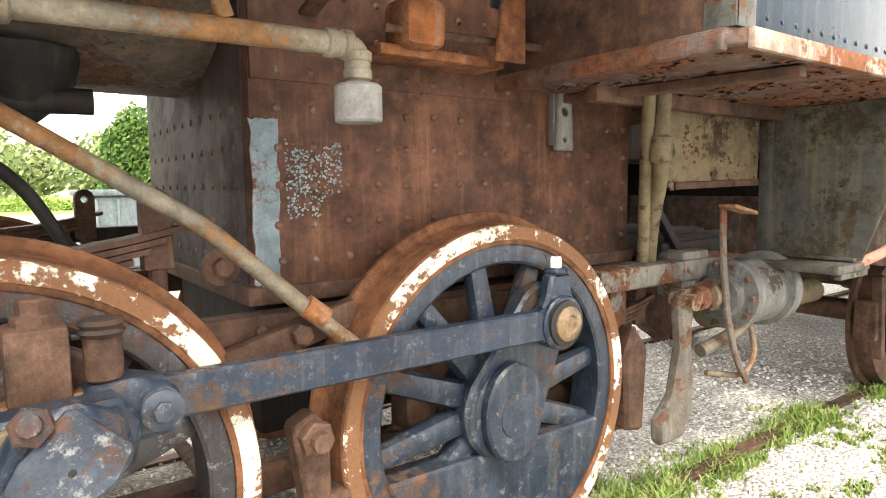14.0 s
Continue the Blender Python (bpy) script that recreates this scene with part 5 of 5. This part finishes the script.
guide = part("valve_stem_guide", box(-3.884, -3.434, -0.45, -0.33, 0.907, 1.014, 0.008), M_PIPE_BLUE, loco, "dark blue valve stem guide block")
part("guide_cap", box(-3.854, -3.454, -0.44, -0.30, 1.014, 1.049, 0.006), M_RUST, guide, "rusty cap plate")
for x in (-3.484, -3.604):
    part("cap_bolt", join(nut((x, -0.38, 1.048), (0, 0, 1), 0.026, 0.02), rod((x, -0.38, 1.064), (x, -0.38, 1.099), 0.018, 10)), M_RUST, guide)
part("guide_bar", bar((-4.3, -0.36, 0.79), (-2.605, -0.36, 0.748), 0.11, 0.056, 0.006), M_ROD, loco, "blue-grey crosshead guide bar")
ch = part("crosshead", join(plate([(-3.14, 0.738), (-2.745, 0.742), (-2.738, 0.712), (-2.77, 0.69), (-2.83, 0.685), (-2.87, 0.62), (-2.90, 0.46), (-3.17, 0.46), (-3.17, 0.70)], -0.44, -0.37, holes=[disc(-2.945, 0.65, 0.012, 8)], bev=0.006), bar((-3.14, -0.42, 0.733), (-2.742, -0.42, 0.737), 0.06, 0.02)), M_YOKE, loco, "chalky grey crosshead")
rivets([((x, -0.442, z), (0, -1, 0)) for x, z in ((-3.09, 0.70), (-2.97, 0.69), (-2.88, 0.70), (-2.78, 0.715))], 0.014, M_YOKE, ch)
part("guide_oil_cup", join(rod((-3.07, -0.37, 0.80), (-3.07, -0.37, 0.855), 0.026, 14, b=0.004), lathe([(0, 0.03), (0.012, 0.03), (0.016, 0.02)], (-3.07, -0.37, 0.85), (0, 0, 1), 14)), M_ROD, loco)
# reverse arm and lifting eye
arm = part("reverse_arm", plate(disc(-2.412, 1.325, 0.043, 10, 70, 230) + [(-2.36, 1.275), (-2.22, 1.243)] + disc(-2.10, 1.262, 0.048, 10, -80, 80) + [(-2.25, 1.318), (-2.36, 1.340)], -0.30, -0.235, bev=0.016), M_REDARM, loco, "flaking red reverse arm")
part("arm_boss", join(lathe([(0, 0.047), (0.09, 0.047), (0.098, 0.04)], (-2.411, -0.25, 1.324), (0, -1, 0), 20), *[nut((-2.411 + 0.023 * math.cos(a), -0.347, 1.324 + 0.023 * math.sin(a)), (0, -1, 0), 0.009, 0.01) for a in range(6)], nut((-2.411, -0.347, 1.324), (0, -1, 0), 0.01, 0.008)), M_PINK, arm)
part("lifting_link", bar((-2.409, -0.325, 1.315), (-2.375, -0.325, 1.065), 0.022, 0.058, 0.008, 0.022, 0.042, up=(1, 0, 0)), M_PINK, arm, "pinkish hanging link")
part("arm_shaft", rod((-2.07, -0.24, 1.262), (-2.07, 1.5, 1.27), 0.048, 18), M_BLACK, loco)
part("arm_post", join(bar((-2.07, 0.02, 0.98), (-2.08, 0.02, 1.34), 0.10, 0.10, 0.01, up=(1, 0, 0)), box(-2.15, -2.0, -0.08, 0.09, 1.06, 1.10, 0.008)), M_APRON, loco)
part("lifting_eye", join(plate([(-2.210, 1.06)] + disc(-2.140, 1.125, 0.067, 14, 180, 0) + [(-2.072, 1.06)], -0.35, -0.31, holes=[disc(-2.138, 1.125, 0.034, 16)], bev=0.010), bar((-2.36, -0.325, 1.062), (-2.07, -0.325, 1.080), 0.08, 0.03, 0.008)), M_PINK, loco, "pinkish rusted lifting eye")


# ---------- boiler side fittings ----------
step = part("boiler_step", box(-3.18, -2.94, -0.07, 0.13, 2.355, 2.378, 0.012), M_BLACK, loco, "small black step on the boiler side")
part("step_bracket", plate([(0.16, 2.355), (-0.05, 2.355), (0.13, 2.25)], -3.13, -3.0, plane="yz", bev=0.006), M_BLACK, step)
M_VALVEBLUE = worn("deep_blue_valve", (0.015, 0.032, 0.07), (0.035, 0.06, 0.10), RUST, 0.3)
gv = part("globe_valve", lathe([(-0.07, 0.028), (-0.05, 0.036), (0, 0.042), (0.05, 0.036), (0.07, 0.028)], (-3.070, -0.05, 2.185), (1, 0, 0), 16), M_VALVEBLUE, loco, "blue globe valve on the steam pipe")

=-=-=

§ **Instructions for the task**: Reproduce the material in full, word for word, and omit the pictures.

§ **Written answer**:
14.0 s
Continue the Blender Python (bpy) script that recreates this scene with part 5 of 5. This part finishes the script.
guide = part("valve_stem_guide", box(-3.884, -3.434, -0.45, -0.33, 0.907, 1.014, 0.008), M_PIPE_BLUE, loco, "dark blue valve stem guide block")
part("guide_cap", box(-3.854, -3.454, -0.44, -0.30, 1.014, 1.049, 0.006), M_RUST, guide, "rusty cap plate")
for x in (-3.484, -3.604):
    part("cap_bolt", join(nut((x, -0.38, 1.048), (0, 0, 1), 0.026, 0.02), rod((x, -0.38, 1.064), (x, -0.38, 1.099), 0.018, 10)), M_RUST, guide)
part("guide_bar", bar((-4.3, -0.36, 0.79), (-2.605, -0.36, 0.748), 0.11, 0.056, 0.006), M_ROD, loco, "blue-grey crosshead guide bar")
ch = part("crosshead", join(plate([(-3.14, 0.738), (-2.745, 0.742), (-2.738, 0.712), (-2.77, 0.69), (-2.83, 0.685), (-2.87, 0.62), (-2.90, 0.46), (-3.17, 0.46), (-3.17, 0.70)], -0.44, -0.37, holes=[disc(-2.945, 0.65, 0.012, 8)], bev=0.006), bar((-3.14, -0.42, 0.733), (-2.742, -0.42, 0.737), 0.06, 0.02)), M_YOKE, loco, "chalky grey crosshead")
rivets([((x, -0.442, z), (0, -1, 0)) for x, z in ((-3.09, 0.70), (-2.97, 0.69), (-2.88, 0.70), (-2.78, 0.715))], 0.014, M_YOKE, ch)
part("guide_oil_cup", join(rod((-3.07, -0.37, 0.80), (-3.07, -0.37, 0.855), 0.026, 14, b=0.004), lathe([(0, 0.03), (0.012, 0.03), (0.016, 0.02)], (-3.07, -0.37, 0.85), (0, 0, 1), 14)), M_ROD, loco)
# reverse arm and lifting eye
arm = part("reverse_arm", plate(disc(-2.412, 1.325, 0.043, 10, 70, 230) + [(-2.36, 1.275), (-2.22, 1.243)] + disc(-2.10, 1.262, 0.048, 10, -80, 80) + [(-2.25, 1.318), (-2.36, 1.340)], -0.30, -0.235, bev=0.016), M_REDARM, loco, "flaking red reverse arm")
part("arm_boss", join(lathe([(0, 0.047), (0.09, 0.047), (0.098, 0.04)], (-2.411, -0.25, 1.324), (0, -1, 0), 20), *[nut((-2.411 + 0.023 * math.cos(a), -0.347, 1.324 + 0.023 * math.sin(a)), (0, -1, 0), 0.009, 0.01) for a in range(6)], nut((-2.411, -0.347, 1.324), (0, -1, 0), 0.01, 0.008)), M_PINK, arm)
part("lifting_link", bar((-2.409, -0.325, 1.315), (-2.375, -0.325, 1.065), 0.022, 0.058, 0.008, 0.022, 0.042, up=(1, 0, 0)), M_PINK, arm, "pinkish hanging link")
part("arm_shaft", rod((-2.07, -0.24, 1.262), (-2.07, 1.5, 1.27), 0.048, 18), M_BLACK, loco)
part("arm_post", join(bar((-2.07, 0.02, 0.98), (-2.08, 0.02, 1.34), 0.10, 0.10, 0.01, up=(1, 0, 0)), box(-2.15, -2.0, -0.08, 0.09, 1.06, 1.10, 0.008)), M_APRON, loco)
part("lifting_eye", join(plate([(-2.210, 1.06)] + disc(-2.140, 1.125, 0.067, 14, 180, 0) + [(-2.072, 1.06)], -0.35, -0.31, holes=[disc(-2.138, 1.125, 0.034, 16)], bev=0.010), bar((-2.36, -0.325, 1.062), (-2.07, -0.325, 1.080), 0.08, 0.03, 0.008)), M_PINK, loco, "pinkish rusted lifting eye")


# ---------- boiler side fittings ----------
step = part("boiler_step", box(-3.18, -2.94, -0.07, 0.13, 2.355, 2.378, 0.012), M_BLACK, loco, "small black step on the boiler side")
part("step_bracket", plate([(0.16, 2.355), (-0.05, 2.355), (0.13, 2.25)], -3.13, -3.0, plane="yz", bev=0.006), M_BLACK, step)
M_VALVEBLUE = worn("deep_blue_valve", (0.015, 0.032, 0.07), (0.035, 0.06, 0.10), RUST, 0.3)
gv = part("globe_valve", lathe([(-0.07, 0.028), (-0.05, 0.036), (0, 0.042), (0.05, 0.036), (0.07, 0.028)], (-3.070, -0.05, 2.185), (1, 0, 0), 16), M_VALVEBLUE, loco, "blue globe valve on the steam pipe")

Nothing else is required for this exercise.